If there is one sector that has seen phenomenal growth during the pandemic, it is the ed-tech sector. According to a 2021 PwC report, the ed-tech sector is expected to grow at a compounded annual growth rate (CAGR) of 30% to reach a market size of $10.4 billion by 2025. The Indian ed-tech sector is crowded, with nearly 4,500 start-ups covering several sub-sectors. Moreover, the sector has also seen a funding boom since 2020. Last year, as per varying reports, the sector received over $4 billion in funding and saw three new unicorns– Eduditus, upGrad and Vedantu.
Since March 2020, school and college closures have forced institutions to look at the multi-modal digital mode of education. “Over the last 2 years, the ed-tech sector has provided major support for students locked out of their classes in schools and colleges,“ says Dr Akhil Shahani, CEO, ask.Careers, adding that a blended model of education may be the long-term future after the pandemic. In fact, a recent Western Union study indicated that 46% of students now prefer a hybrid mode of education.
While the New Education Policy (NEP) 2020 aims to provide impetus to online education, it also recognises the importance of “face-to-face, in-person” learning, indicating a blended mode of education.
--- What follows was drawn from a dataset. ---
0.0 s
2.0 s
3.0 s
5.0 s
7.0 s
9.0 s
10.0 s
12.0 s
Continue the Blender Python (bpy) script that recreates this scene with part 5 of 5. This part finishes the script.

Echoing the growing urge for hybrid education, Sahil Sheth, Founder, LIDO Learning, wishes for a bigger budget allocation for education, which can help in the integration of technology within traditional classroom-based learning.
Noting that a lot of ed-tech investment is directed largely towards K-12 or higher-order technical skills, ed-tech entrepreneur Samyak Chakrabarty, founder of X Billion Skills Lab, now hopes that the 2022 Budget will also help in enabling mechanisms for enterprises to leverage emerging tech like Virtual Reality to teach vocational skills. “Given that unemployability is a looming crisis in India, the utility of new-age technology for training in vocational skills will lead to an enhancement of employability,” he says.
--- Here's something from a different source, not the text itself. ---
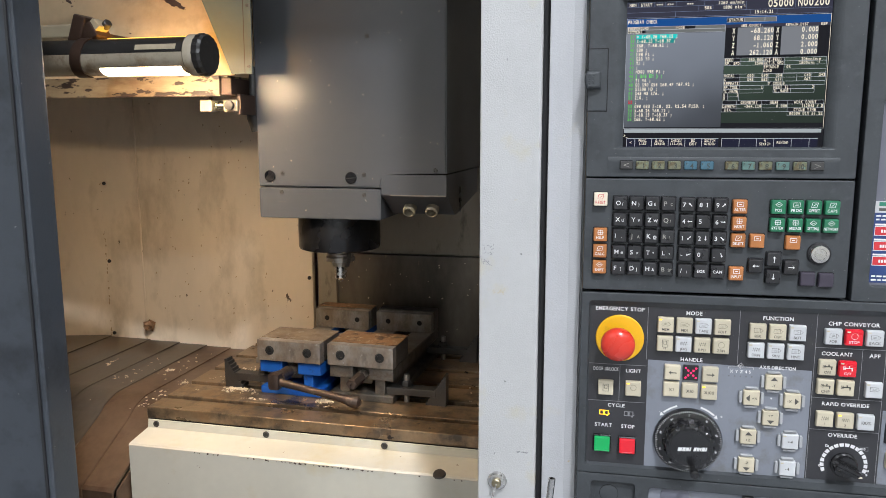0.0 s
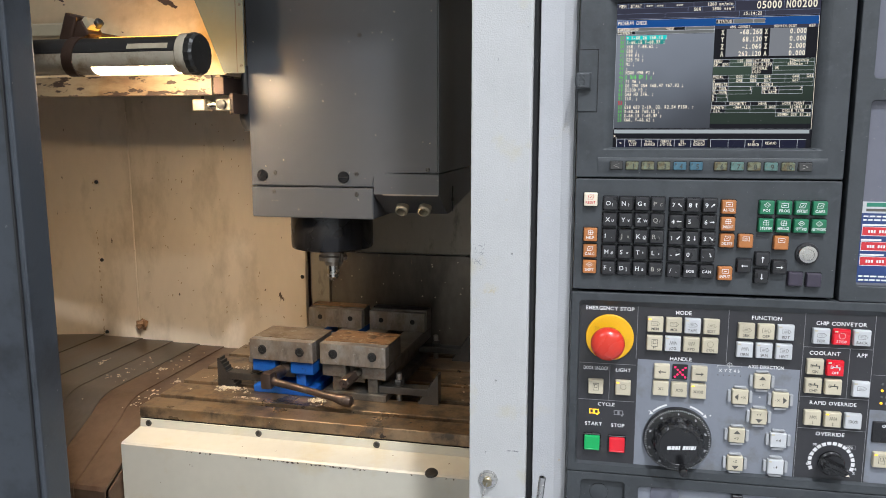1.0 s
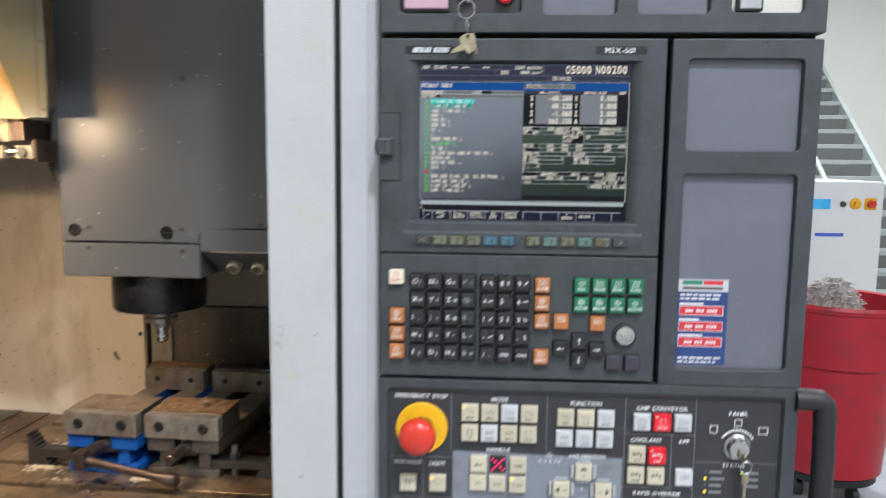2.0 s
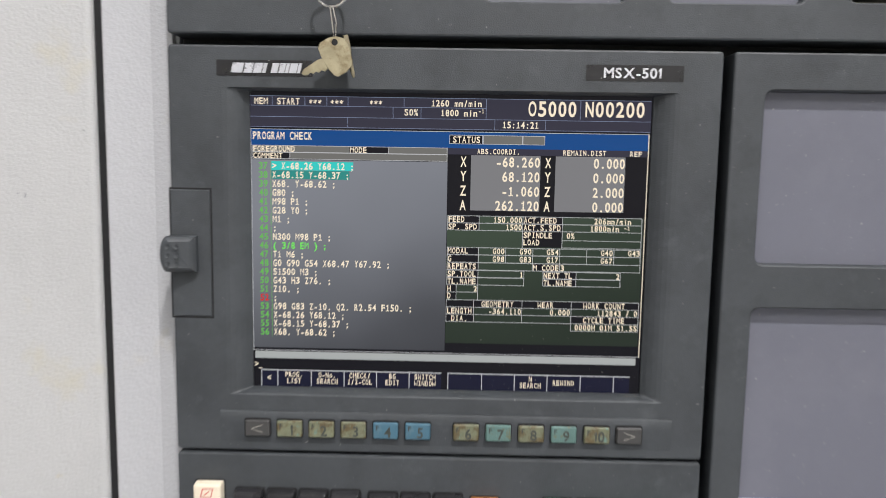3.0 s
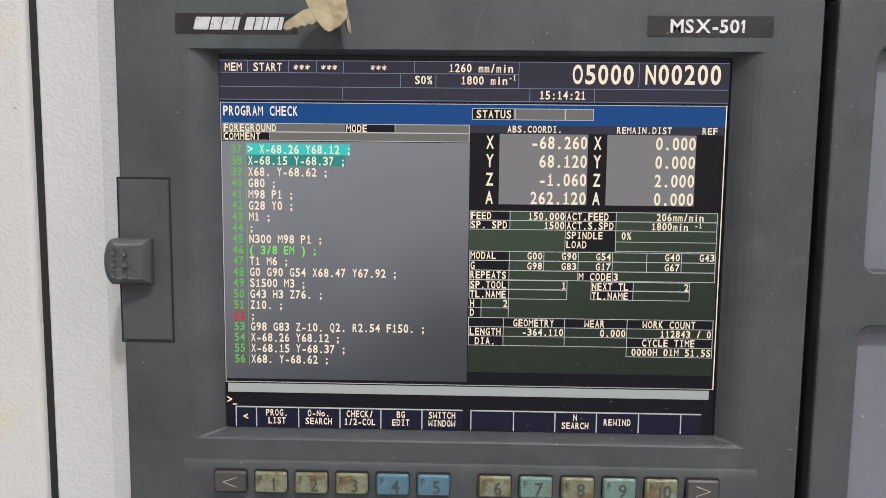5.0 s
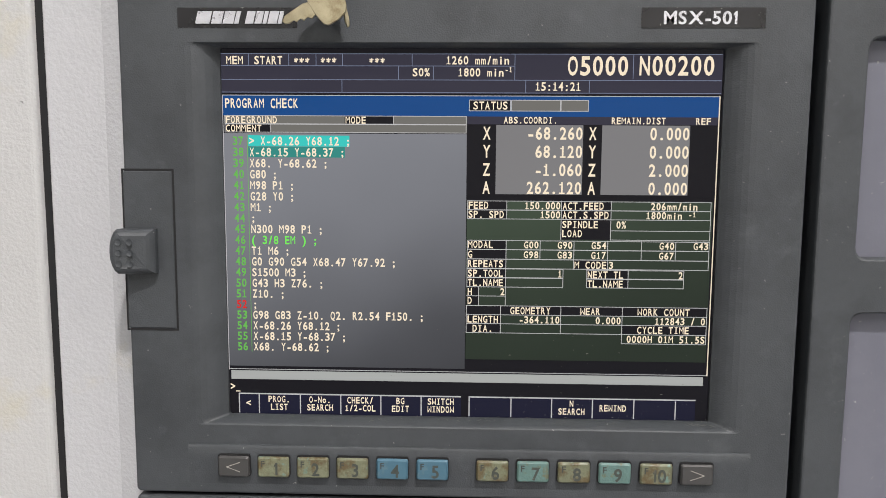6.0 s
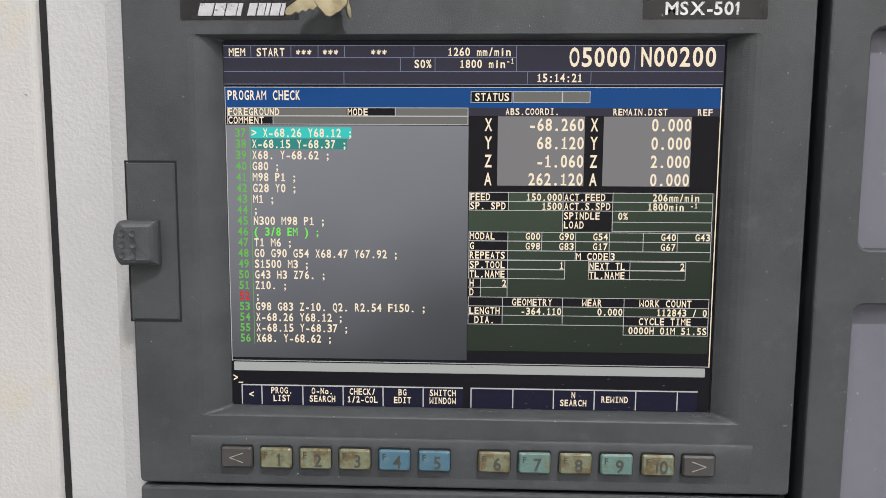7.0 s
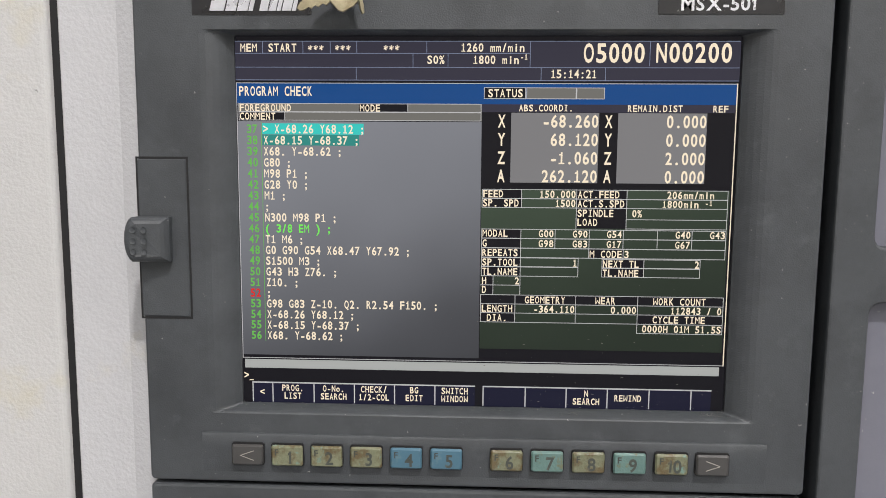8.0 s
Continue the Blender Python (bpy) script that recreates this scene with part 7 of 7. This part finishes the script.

“Ed-tech companies can support the government in accelerating the integration between new-age skills and future-relevant skills and enhancing the learning outcomes,” adds Nitesh Jain, CEO of BeSingular, an EdTech platform, while urging the government to focus on implementing the NEP in this Budget.
One of the key areas of focus in the NEP 2020 was vocational training, which is now looking for a much-needed renaissance in Budget 2022. Take this stat for some perspective: India Skills Report 2021 estimated the overall employability at 45.9 percent, which is a decline from 46.21 percent in 2020 and 47.38 percent in 2019. This clearly shows that India has been churning out unemployable graduates for years now.
“We hope the upcoming budget would allow higher education institutes to offer a wide variety of vocational education programmes and skill-based training courses with greater private participation,” says Anish Srikrishna, CEO, Times Professional Learning. “The Finance Minister must enhance the budget on new-age skills to ensure our workforce remains competitive,” adds Hersh Shah, CEO of the India Affiliate of the Institute of Risk Management.
Even as the COVID-19 pandemic continues to rage across India, the ed-tech sector also faces a number of closely-linked issues like the ‘digital divide’ between metros and Tier 2 and 3 cities and poor digital infrastructure at the ground level. The Remote Learning Reachability report (2020) by UNICEF stated that only 24 per cent of households have access to the internet across the country, while a study by the Azim Premji Foundation found that 60 percent of schoolchildren didn’t have access to the internet.
Sheth says that smartphones and Internet penetration will play a role in the progress of ed-tech in 2022. “I hope the union budget announces programmes to solidify Internet infrastructure and ensure last-mile connectivity in tier 2 and tier 3 cities,” he says. Chakrabarty concurs with Sheth and adds that last-mile connectivity will help ed-tech reach otherwise largely disconnected but deserving candidates in India’s smaller towns.